PROBLEM DESCRIPTION — Images should be left out, and everything else in the listing reproduced exactly.

--- Begin INFORMATION SHOWN ---

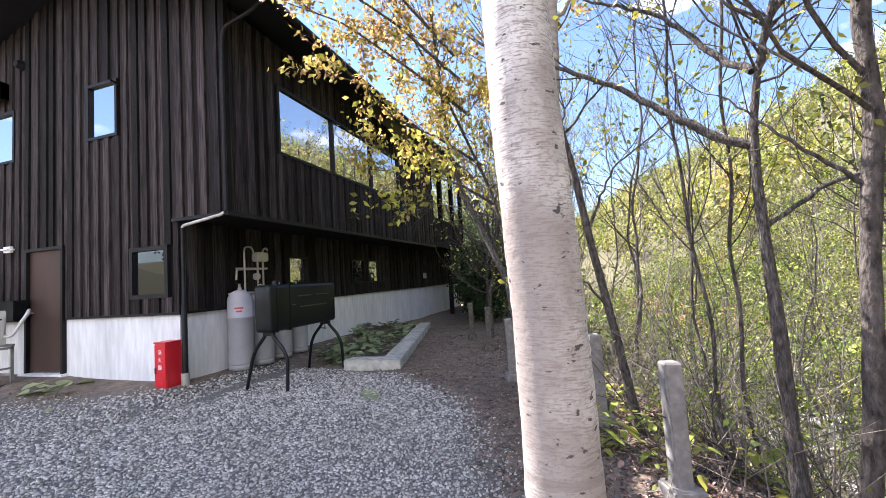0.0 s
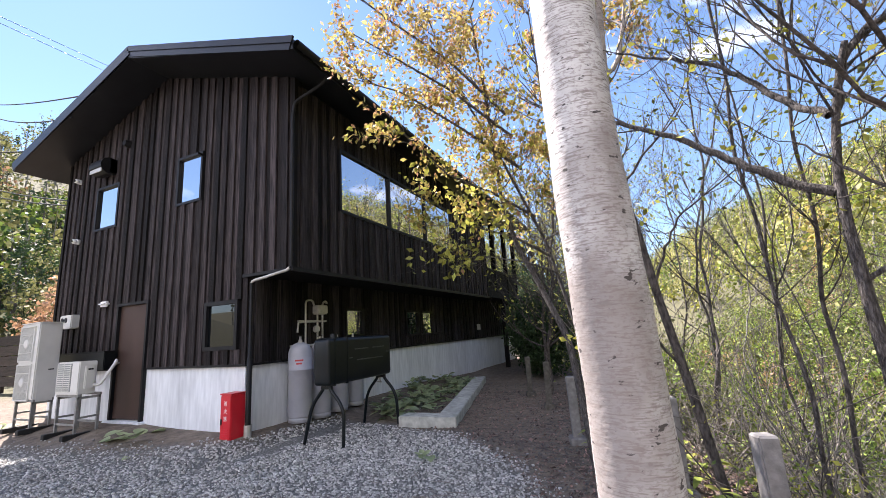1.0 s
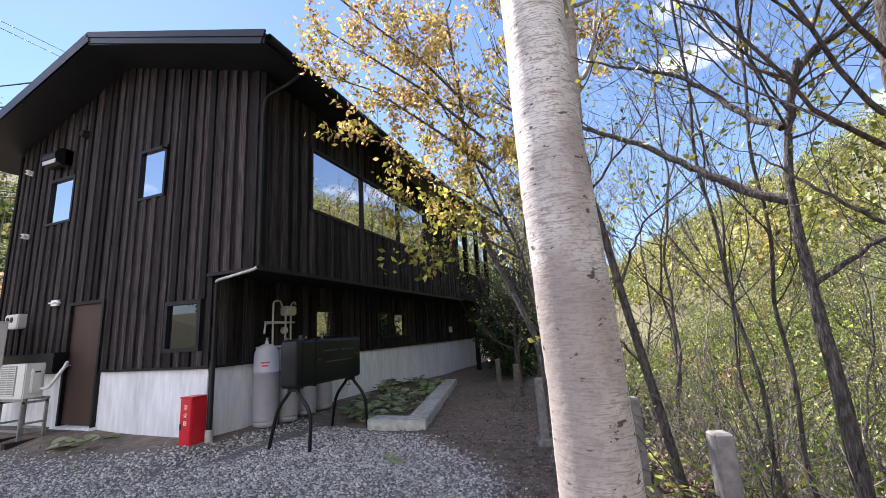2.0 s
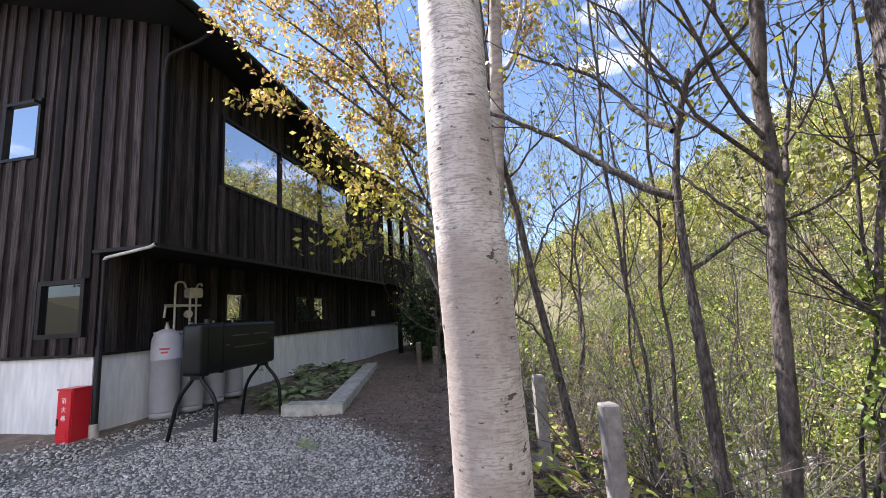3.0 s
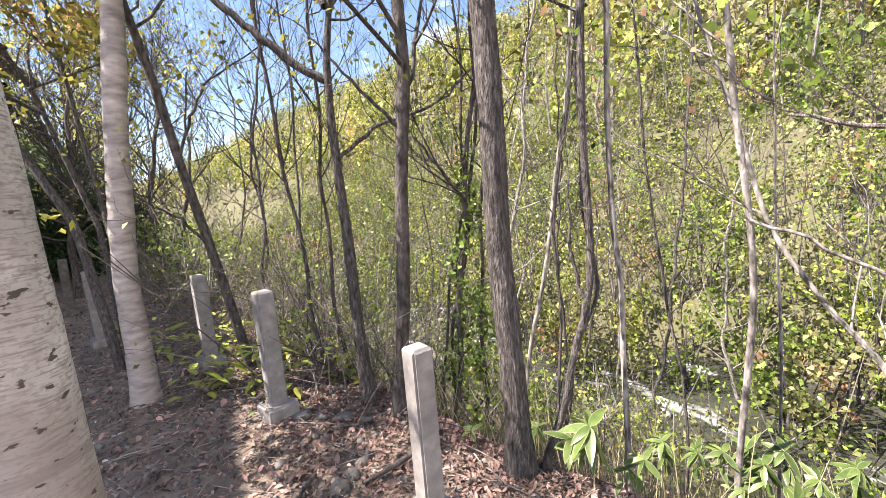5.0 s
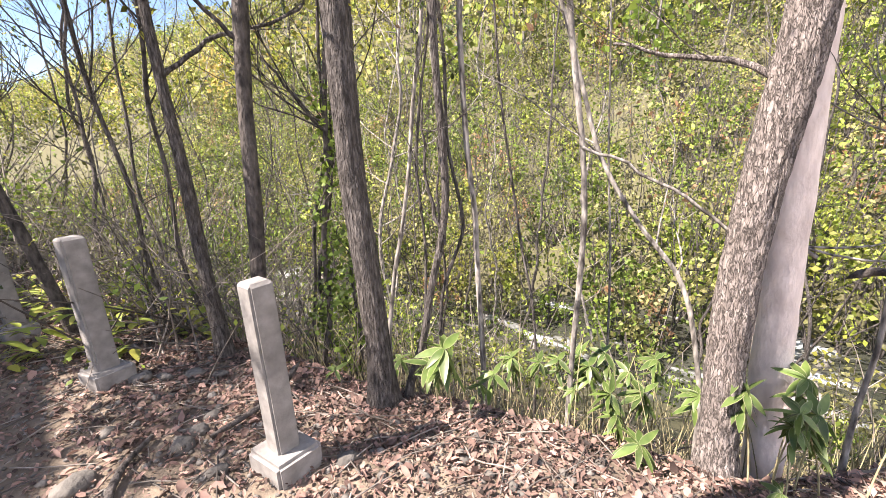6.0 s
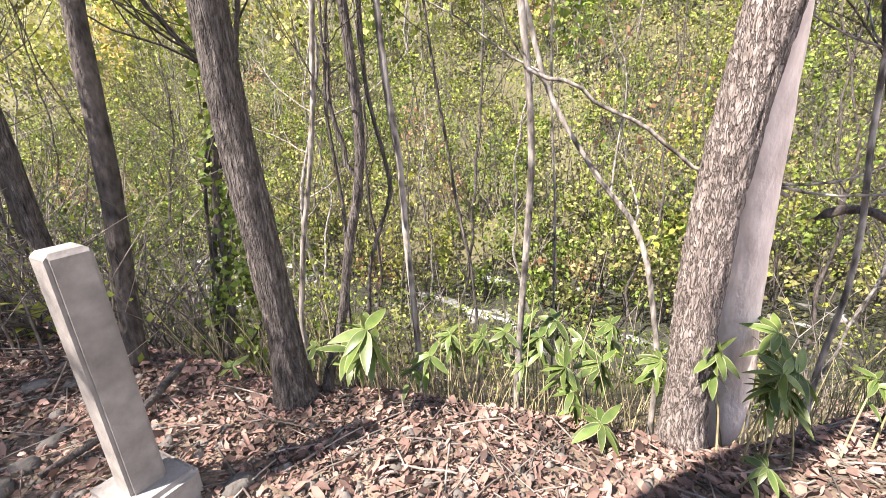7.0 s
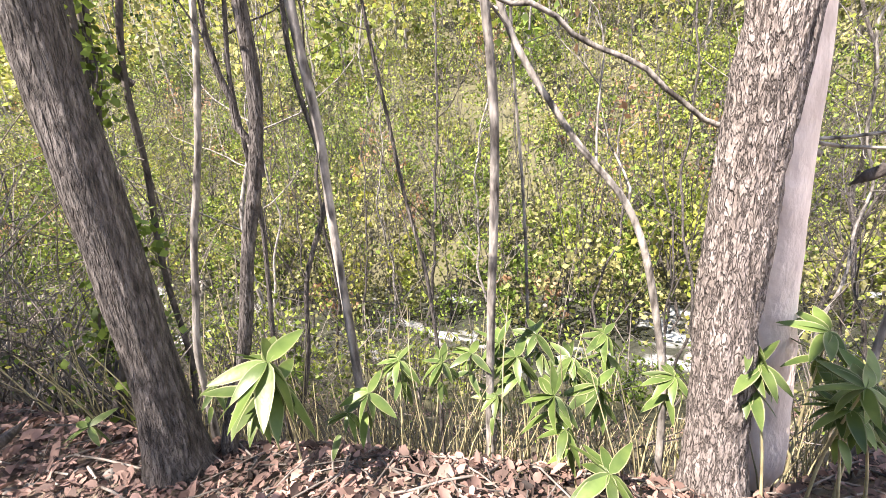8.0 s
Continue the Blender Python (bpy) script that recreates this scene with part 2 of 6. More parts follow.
def cracked(m, scale, stretch, width, colour, amount, depth=0.012, spread=2.2):
    """Dark cracks between bark plates: colour and relief along the borders of wavy cells."""
    n, l = m.node_tree.nodes, m.node_tree.links
    bs = n["Principled BSDF"]
    mp, w, add, v, r, x, bp = (n.new("ShaderNodeMapping"), n.new("ShaderNodeTexNoise"), n.new("ShaderNodeMixRGB"), n.new("ShaderNodeTexVoronoi"),
                               n.new("ShaderNodeMapRange"), n.new("ShaderNodeMixRGB"), n.new("ShaderNodeBump"))
    mp.inputs["Scale"].default_value = stretch
    w.inputs["Scale"].default_value, w.inputs["Detail"].default_value = scale * 0.9, 3.0
    add.blend_type, add.inputs[0].default_value = "ADD", spread / scale
    v.feature = "DISTANCE_TO_EDGE"
    v.inputs["Scale"].default_value = scale
    r.inputs[2].default_value, r.inputs[3].default_value, r.inputs[4].default_value = width, amount, 0.0
    x.inputs[2].default_value = (*colour, 1)
    l.new(n["Texture Coordinate"].outputs["Object"], mp.inputs[0])
    l.new(mp.outputs[0], w.inputs["Vector"])
    l.new(mp.outputs[0], add.inputs[1])
    l.new(w.outputs["Color"], add.inputs[2])
    l.new(add.outputs[0], v.inputs["Vector"])
    l.new(v.outputs["Distance"], r.inputs[0])
    l.new(r.outputs[0], x.inputs[0])
    l.new(bs.inputs["Base Color"].links[0].from_socket, x.inputs[1])
    l.new(x.outputs[0], bs.inputs["Base Color"])
    bp.invert = True
    bp.inputs["Strength"].default_value, bp.inputs["Distance"].default_value = 0.9, depth
    l.new(r.outputs[0], bp.inputs["Height"])
    l.new(bs.inputs["Normal"].links[0].from_socket, bp.inputs["Normal"])
    l.new(bp.outputs[0], bs.inputs["Normal"])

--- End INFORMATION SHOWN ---

SOLVED PROBLEM —
0.0 s
1.0 s
2.0 s
3.0 s
5.0 s
6.0 s
7.0 s
8.0 s
Continue the Blender Python (bpy) script that recreates this scene with part 2 of 6. More parts follow.
def cracked(m, scale, stretch, width, colour, amount, depth=0.012, spread=2.2):
    """Dark cracks between bark plates: colour and relief along the borders of wavy cells."""
    n, l = m.node_tree.nodes, m.node_tree.links
    bs = n["Principled BSDF"]
    mp, w, add, v, r, x, bp = (n.new("ShaderNodeMapping"), n.new("ShaderNodeTexNoise"), n.new("ShaderNodeMixRGB"), n.new("ShaderNodeTexVoronoi"),
                               n.new("ShaderNodeMapRange"), n.new("ShaderNodeMixRGB"), n.new("ShaderNodeBump"))
    mp.inputs["Scale"].default_value = stretch
    w.inputs["Scale"].default_value, w.inputs["Detail"].default_value = scale * 0.9, 3.0
    add.blend_type, add.inputs[0].default_value = "ADD", spread / scale
    v.feature = "DISTANCE_TO_EDGE"
    v.inputs["Scale"].default_value = scale
    r.inputs[2].default_value, r.inputs[3].default_value, r.inputs[4].default_value = width, amount, 0.0
    x.inputs[2].default_value = (*colour, 1)
    l.new(n["Texture Coordinate"].outputs["Object"], mp.inputs[0])
    l.new(mp.outputs[0], w.inputs["Vector"])
    l.new(mp.outputs[0], add.inputs[1])
    l.new(w.outputs["Color"], add.inputs[2])
    l.new(add.outputs[0], v.inputs["Vector"])
    l.new(v.outputs["Distance"], r.inputs[0])
    l.new(r.outputs[0], x.inputs[0])
    l.new(bs.inputs["Base Color"].links[0].from_socket, x.inputs[1])
    l.new(x.outputs[0], bs.inputs["Base Color"])
    bp.invert = True
    bp.inputs["Strength"].default_value, bp.inputs["Distance"].default_value = 0.9, depth
    l.new(r.outputs[0], bp.inputs["Height"])
    l.new(bs.inputs["Normal"].links[0].from_socket, bp.inputs["Normal"])
    l.new(bp.outputs[0], bs.inputs["Normal"])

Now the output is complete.